Some women will go to great lengths to perfect their image. Whether it involves performing DIY plastic surgery or living off of cotton balls–the quest for perfection has truly reached new heights of ultimate lows.

Body Dysmorphia is a mental illness commonly associated with weight loss obsession, but more accurately the disease encompasses a disillusion with one’s appearance, specifically with skin, hair, and nose. Those that suffer from body dysmorphia constantly attempt to improve what they view as a major flaw, even if others are unable to detect their “glaring” flaw.

We all have our own ideas of what constitutes beauty, but what are we willing to sacrifice to become picture perfect? At what point do we question society’s unhealthy beauty perceptions and obsession with the allure of supermodels or video vixens? Obviously not everyone who seeks to improve his or her appearance suffers from body dysmorphia. Working towards looking your personal best can be a positive thing, but only when enhancing your natural beauty is the ultimate goal as opposed to recreating yourself by any means necessary.


It has long been reported that when women seeking cosmetic enhancement want to fly under the radar, a trip to South America is the best way to go. Surgeries performed in countries like Argentina or Brazil occur at a fraction of the cost, but often at greater risk. For women of color, healthy body proportions have always been seen as a symbol of beauty, but the accessibility of cosmetic surgery has tainted perceptions of when enough is enough. In an effort to plump their derrieres, some women seek the help of “doctors” willing to inject them with silicone, a procedure that is illegal in most countries. Butt implants are also popular, but if done improperly can lead to death. Solange Magnano, a former Miss Argentina, died because of complications from a botched butt enhancement procedure performed in Argentina. More recently Tameka Raymond, Usher’s ex-wife, revealed her experience with a liposuction procedure performed in Brazil that temporarily left her in a medically induced coma.

The Cotton Ball Diet

When Sessilee Lopez’s mother, Janice Celeste, came out with the book Making a Supermodel, it was meant to be a guide for aspiring models. Undoubtedly the book is chock full of juicy tidbits about breaking into the industry, but what shocked many was Celeste’s candidness about the ugliness of beauty. As detailed in the book, the cotton ball diet consists of models dipping cotton balls in orange juice and swallowing them to feel full. Although Celeste has tried to keep her knowledge of the diet’s followers discreet, some wonder how close to home Celeste’s experience with this diet could be?

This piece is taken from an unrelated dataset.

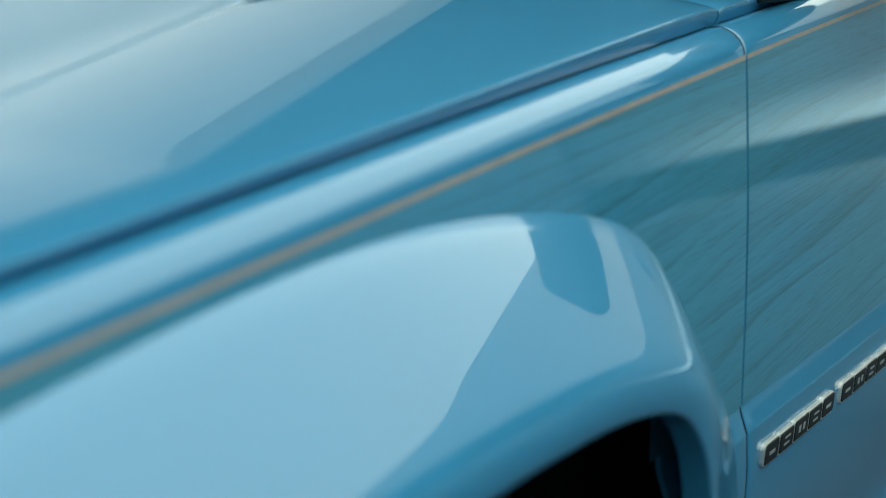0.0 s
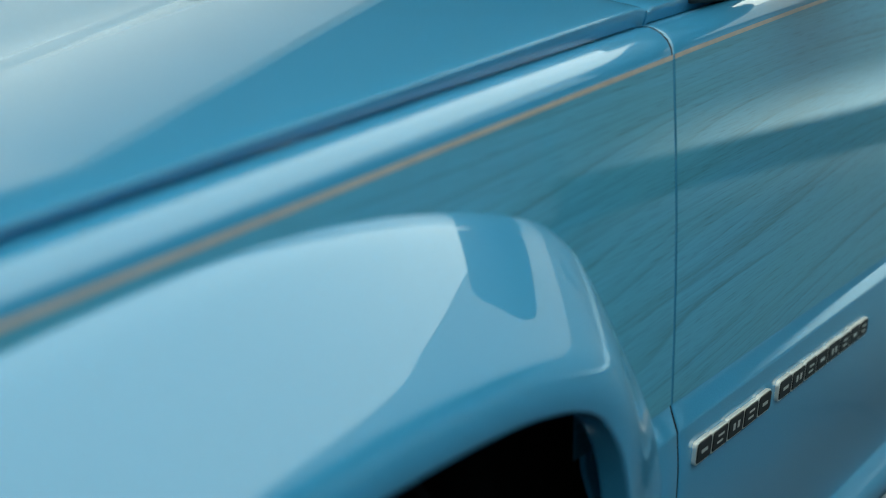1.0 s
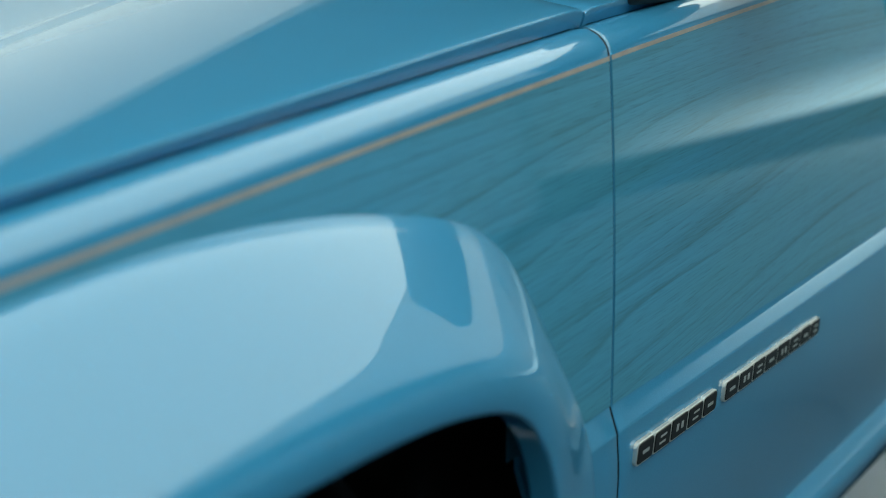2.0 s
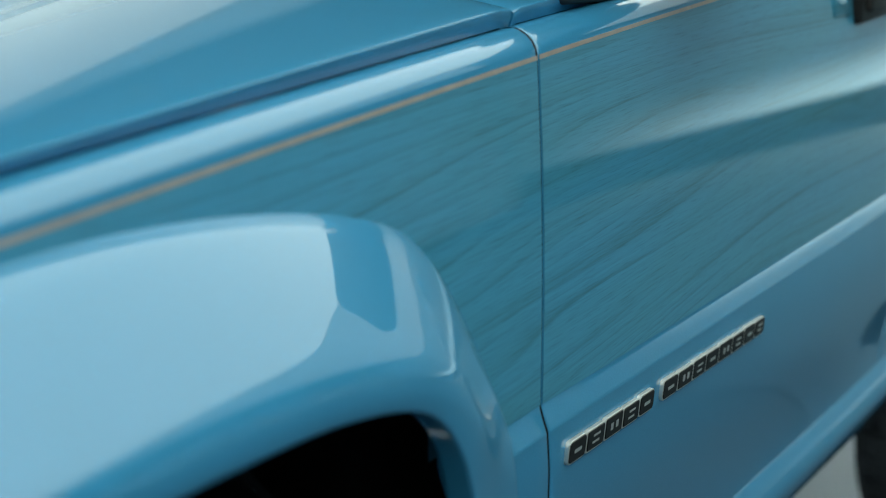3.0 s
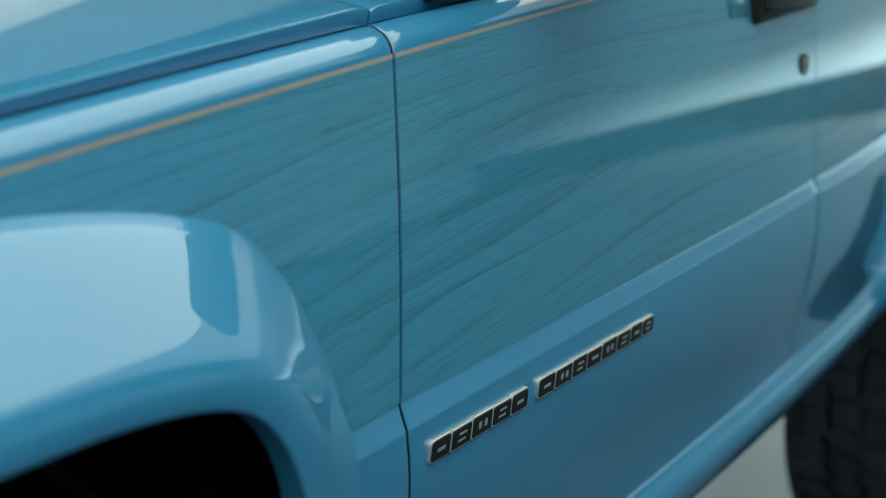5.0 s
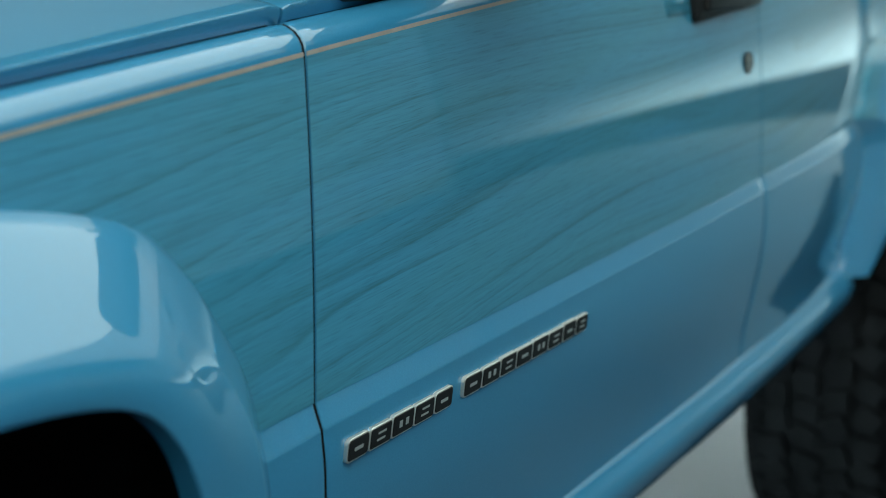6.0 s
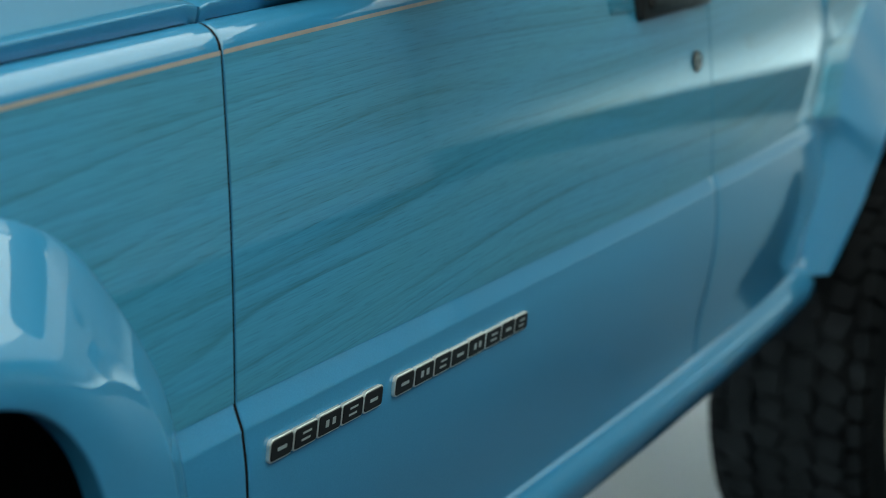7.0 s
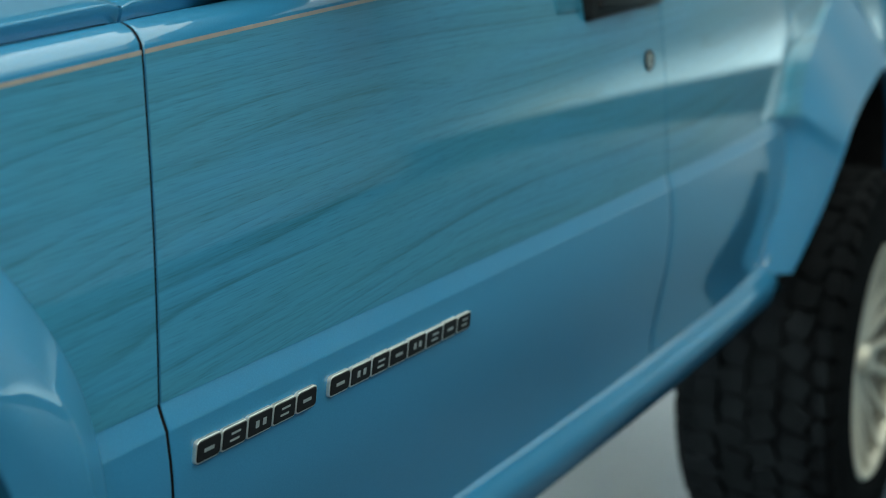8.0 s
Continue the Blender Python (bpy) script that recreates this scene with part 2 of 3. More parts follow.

Being born with a set of naturally thick eyebrows is seen as advantageous in the beauty world. When thick brows are properly groomed, they have the ability to add symmetry to the face. Unfortunately, not everyone was blessed with a set of Jourdan Dunn brows, so leave it to those with a daring heart to reinvent uses for the potent topical medicine Rogaine. To plump sparse brows, it is suggested that applying Men’s Extra Strength Rogaine makes brows grow supermodel thick. Of course there is a catch. Besides the fact that the product is not approved for eyebrow growth and the potential danger of getting the product in your eyes, if Rogaine is accidentally spilled on other parts of the skin, you can potentially experience hair growth on the affected area. Did somebody say, chick moustache?

Botox and Fillers

In 2002, when Botox was approved by the FDA it was marketed as the magical solution to wrinkles. Restylane and Juvederm were soon added to the market, and with that a shift to using fillers as a preventative measure for women as young as 20 became the new trend for the beauty obsessed. With the rise in popularity of doctor performed filler treatments, it was only a matter of time before patients found a more cost-effective alternative: self-injection. Women who want the look of fillers without the cost have turned to filling their own wrinkles with commonly used cooking oils and silicone. Not only is this practice potentially life threatening, but it can also be disfiguring with unlicensed medical practitioners injecting themselves, and potential victims, in the wrong areas. Although some fillers are absorbed into the body (still a scary concept), others leave remnants of the product in the form of plastic particles trapped in your body. Aspiring hip-hop dancer Claudia Aderotimi died of a heart attack shortly after receiving silicone injections in her butt by a traveling unlicensed medical practitioner. What could have caused a 20-year-old to seek such drastic measures? Aderotimi wanted a more pronounced behind so that she could pursue a career as a hip-hop video girl.


It used to be that eating a well-balanced diet, drinking a plethora of water, and saying a prayer before bed was the best shot at experiencing hair growth. Though many vitamins, potions, and lotions claimed to work wonders, few (if any) ever lived up to their claims. Viviscal hair vitamins have a cult like following, with fans of the product claiming that the miracle vitamin can apparently make your mane strong and long… but what’s the catch? Although Viviscal’s ingredients trump natural vitamins, minerals, and extracts–it also contains a “Marine Complex,” a blend of cod, English whiting, and shark. Viviscal’s tagline is say goodbye to thinning hair- but maybe vanity at the sake of endangering a species would be more appropriate.